Weimar made it again becaus the city is getting €90 million to, in the words of the Economist, “step up awareness of Weimar’s place in German culture and history.” Apparently the “Kulturebahnhof” announcements are insufficient, as are the “Kulturestadt Weimar” signs that still are being put up a mere NINE YEARS AFTER it was the European Capital of Culture. Some of the dough, €30 million, is going to a new Bauhaus Museum (the current one is tiny and distinctly unimpressive), while some of the rest is going to rehabilitating the Stadtschloß, turning it “into a new gateway for visitors.”
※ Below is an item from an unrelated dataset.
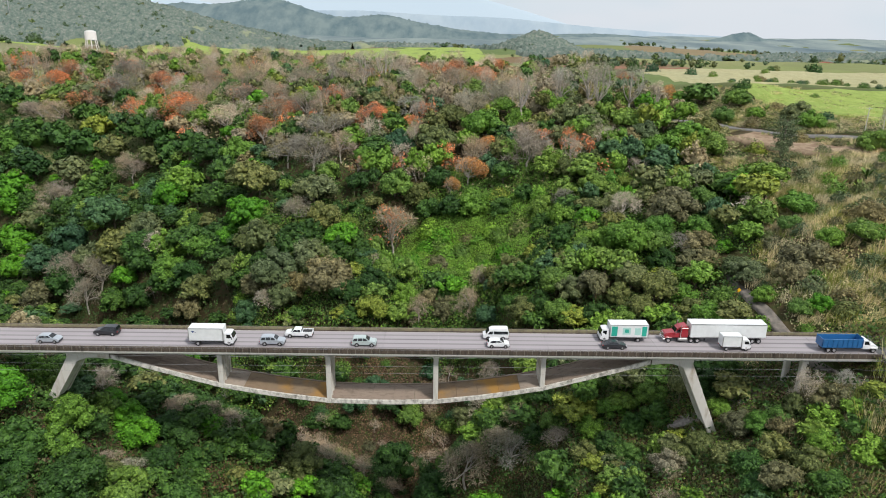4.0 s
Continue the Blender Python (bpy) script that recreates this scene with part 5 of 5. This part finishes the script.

This strikes me as a bit odd, they are going to attempt to unify the separate strands of Weimar history into one coherent story—with the president of the Klassik Stiftung Weimar declaring that “Our aim is to heighten awareness rather than let you relax.”

I don’t know about you, but generally speaking when I am picking vacation spots, I don’t want to go places that make me tense, I aim for relaxing interesting places, whether they are one of my cultural destinations (say, Armenia) or one of my gay-party places (say, Berlin). Sure there can be moments of tension (police check points, visiting Checkpoint Charlie), but the points of relaxation and calmness are equally, if not more, important. I hope that the planners make sure that they find a way to support those things which also are fun for visitors.

I also hope that this time they will use the money to advertise the city outside of Thüringen—I can imagine now billboards in Frankfurt, “Visit Goethe in Weimar,” or “Visit Where the Weimar Republic Started: Weimar.” Maybe a catching television spot would help: “Your Haus, Our Haus, Bauhaus in Weimar.”

2 comments to Weimar News

  • J

    Is there really a lot to see in Weimar? Perhaps I should make a day trip out sometime.

  • @J: It depends what you’re interested in–there’s a lot of Goethe related activities; a bit of Schiller; Buchenwald, if you are interested in that history; and a bunch of other things–The Nazi history isn’t that visible on the surface, and the Bauhaus history is pretty limited here in Weimar.

    However 3.5 million visitors a year cannot be wrong!

    I’ll be hanging out in the coffee shop.